Adventures of a teenage author...

This is Marta, author of the Darkwoods series and of Marta's Blog. I created this blog specifically for blogging about my 2015 study abroad adventures in Europe, but it's becoming the blog for all my travels. I hope you enjoy all the pictures and stories!

Monday, July 24, 2017

Assos - Acropolis

 The end of our three-day walk to Assos was the amazing acropolis. I'm going to include two posts, one for the ruins and one for some of the views, which are my favorite so far.

The primary attraction at the acropolis is the Temple of Athena, which I remember the guide saying is the oldest Greek building in Turkey.

Pictures below:

Here's the temple:

Sunday, July 23, 2017

Troas to Assos - Scenery

I just had to. The part of western Turkey that we were in reminds me of Montana (long stretches of mountainous country with virtually no one there), and some of the scenery is just gorgeous.

Day 1:

I remember I took this picture as the wind was blowing through the wheat. It makes a rattling sound.

This was the river near the bridge

Day 2

It was a lot cloudier on Day 2. Also a lot steeper:

These were right by the Smintheion!

Here was an area where we were looking for road segments

Not the problem stream - that came later. This was a different stream.

Thankfully, we did not have to try to climb down and come across to that hill, but we were considering it

Here's a side view of the killer hill we hiked down. The problem stream was at the bottom.

Looking back up at it. 

The stream is toward the right, hidden in those green trees. The short version is that the group members went across it different ways. I tried to follow one of the professors, but I was far enough behind her that I lost her, and she was across the stream before I realized it. So my roommate and I kept going parallel to the stream, looking for a good place to cross. We eventually did make it across, but it was kinda dicey for a while.

This path goes about parallel to the stream, I think.

I think this is the hill we then had to climb up.

Looking back the way we came

Here's the view from the top, or near the top, of that last hill we climbed up. 

We did some more hiking after that, but I think all my pictures have road fragments in them, so I'm not sharing them. If you want to see pictures of road fragments, go to the Anatolian Roads website. 

I'm not doing a separate post for the scenery pictures from Assos, because all the pictures I took on the morning walk there have some sort of road fragment in them, and because the scenery from Assos deserves its own post. 

Saturday, July 15, 2017

Troas to Assos - Ruins

At three points along this way, we stopped at ruins. The first day, we started the hike at a collection of ruins at the top of the hill.

Here are a few pictures:
Here is what is left of a wall and I think another building

This was cool - it's the carving held up against the plant it was imitating. 

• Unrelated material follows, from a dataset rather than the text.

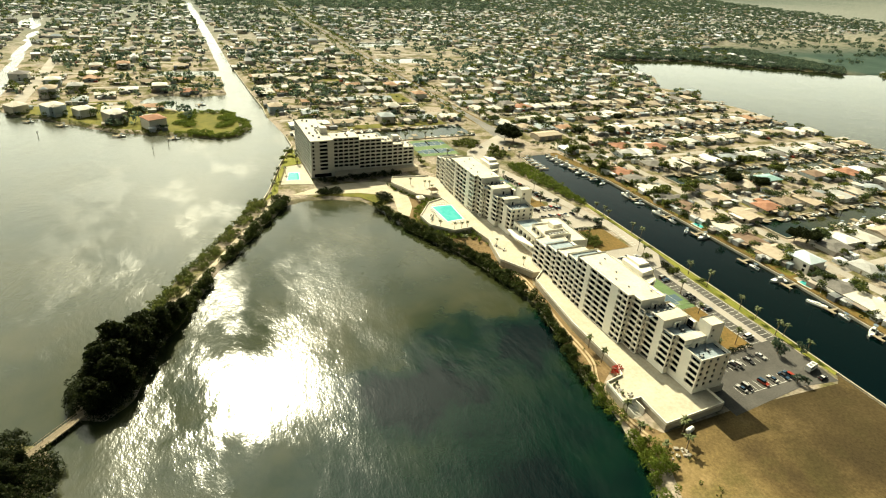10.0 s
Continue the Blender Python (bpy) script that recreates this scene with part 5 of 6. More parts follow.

If memory serves correctly, those holes in the white stone are filled with hot metal and then a spike, and the spike is used to connect two pieces of stone together.

All those pieces of artwork are inside a locked caged, which has a guard there to protect it. On another piece of art, one I'm not showing here, there was a deep gouge in the stone right alongside the sculpture, from where someone tried to cut out the artwork to steal it. Hence, the age and the guard.

Anyway, one more picture of the ruins:

These ruins were from the beginning. 

The next "ruin" we visited was an ancient bridge near the Tuzla River. The bridge itself is gone, but the arches that supported the bridge are still there, in the middle of a wheat field. Good pictures of the bridge can be found here, but below are a few of my own pictures:

The arch stones up close
All the pretty flowers around the bridge!
For truly good pictures of that bridge, go to the link up above.

Anyway, those were all on the first day. The second day, we stopped at a temple to Apollo called the Smintheion (you may have to translate that page). The name Smintheion connects to "Lord of Mice", which is a reference to one of the names given to Apollo in the Iliad. For those who haven't read the Iliad or some other book about the Trojan War, on the way to Troy, King Agamemnon kidnapped the daughter of an Apollo priest, and in revenge Apollo sent a plague among the Greek soldiers until Agamemnon gave her back.

Some pictures:

Those square columns marked the way worshipers would enter the temple.

This isn't Greek at all - I'm fairly sure this is Arabic. So it was from much later than Paul's time!
By the way, I remember one of the authorities on the trip saying that because this temple was so far out of the way, there would have been an inn nearby for visitors to stay overnight.